Data segment |
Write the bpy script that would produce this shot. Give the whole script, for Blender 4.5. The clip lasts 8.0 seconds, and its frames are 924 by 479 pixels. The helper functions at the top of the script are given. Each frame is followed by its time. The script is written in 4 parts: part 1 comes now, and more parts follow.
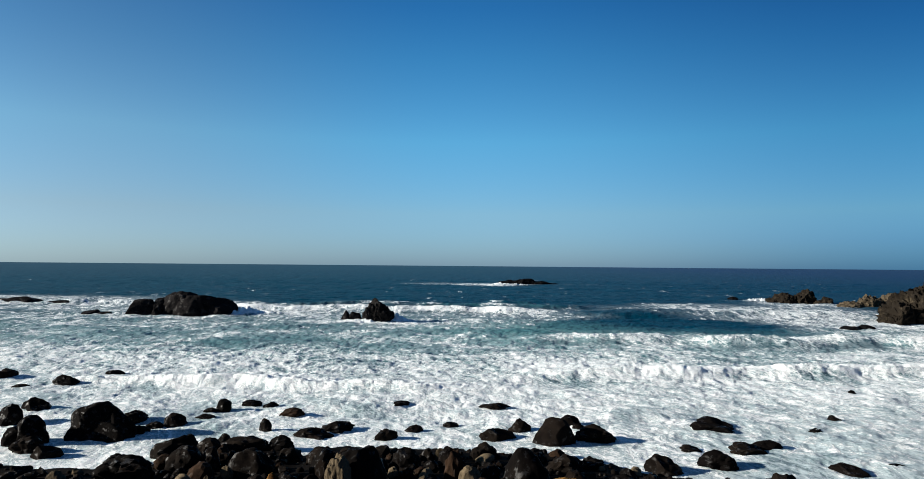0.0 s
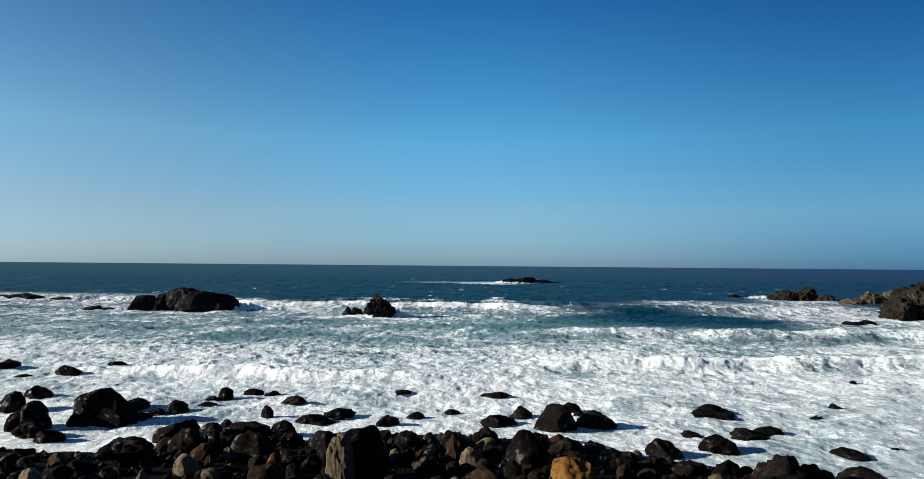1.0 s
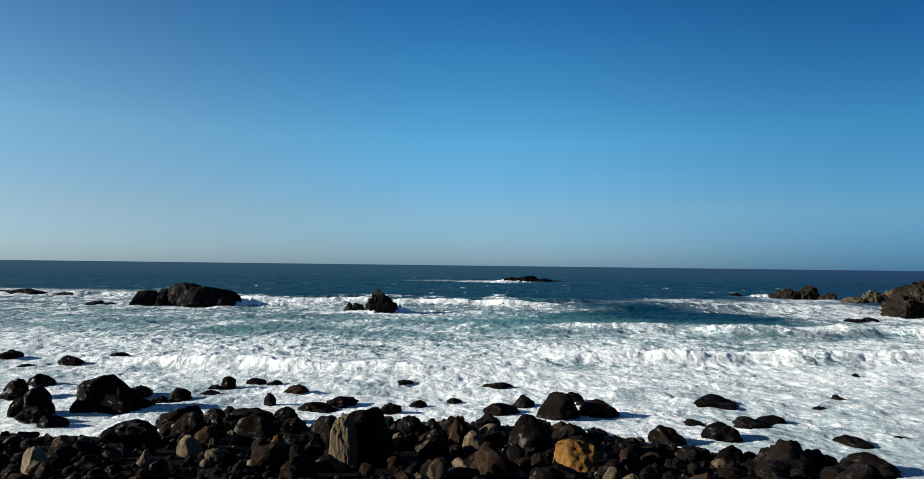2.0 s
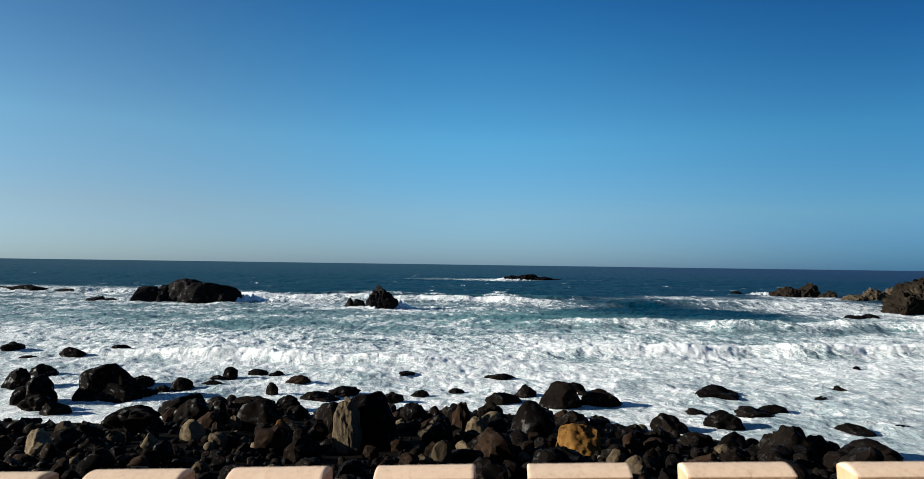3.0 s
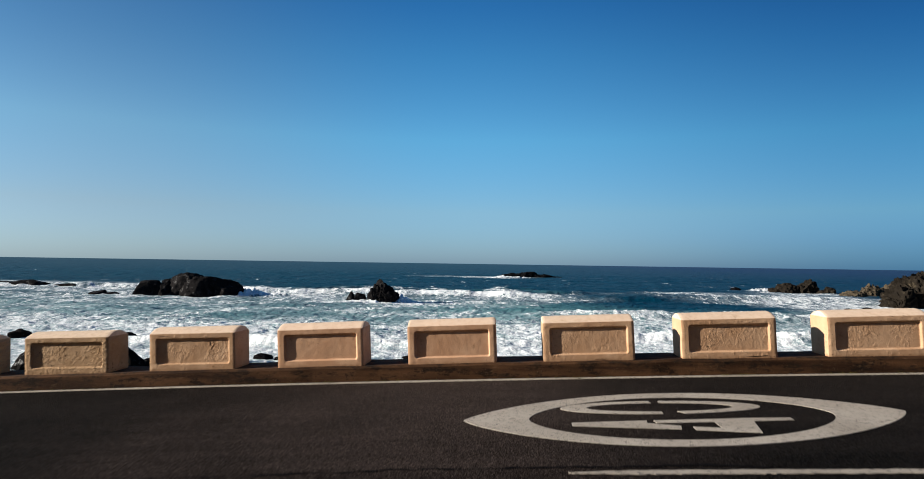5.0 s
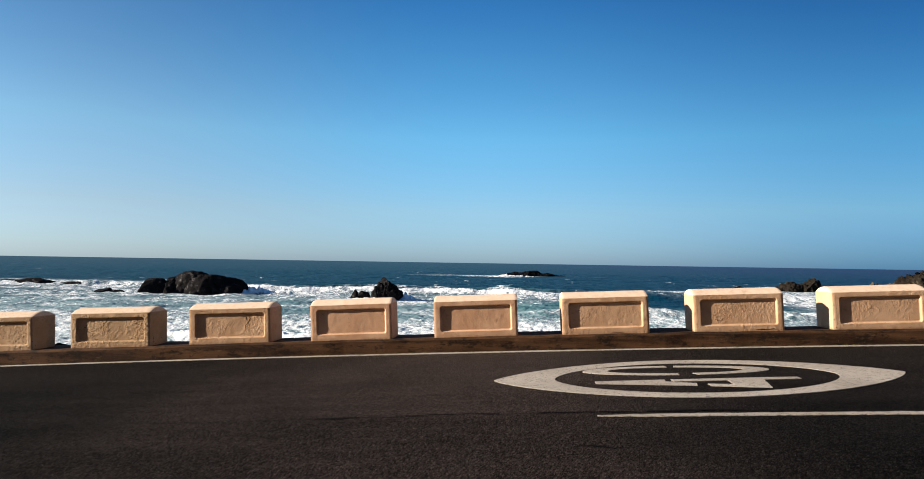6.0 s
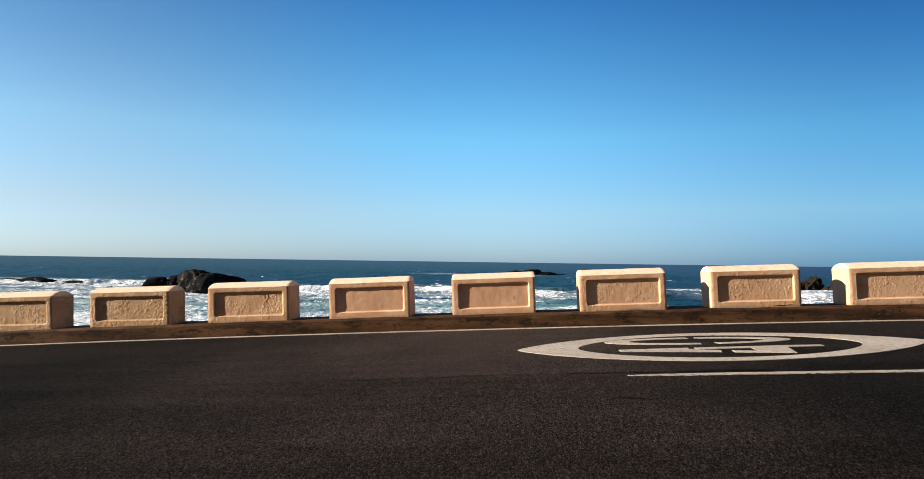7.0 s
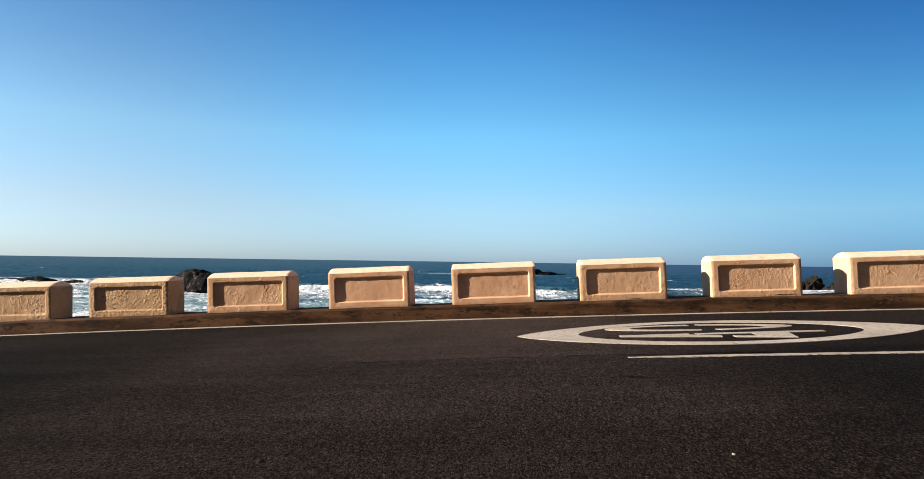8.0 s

Work instructions | All of the data above should be quoted exactly, except for the pictures.

Result of the task |
Write the bpy script that would produce this shot. Give the whole script, for Blender 4.5. The clip lasts 8.0 seconds, and its frames are 924 by 479 pixels. The helper functions at the top of the script are given. Each frame is followed by its time. The script is written in 4 parts: part 1 comes now, and more parts follow.
0.0 s
1.0 s
2.0 s
3.0 s
5.0 s
6.0 s
7.0 s
8.0 s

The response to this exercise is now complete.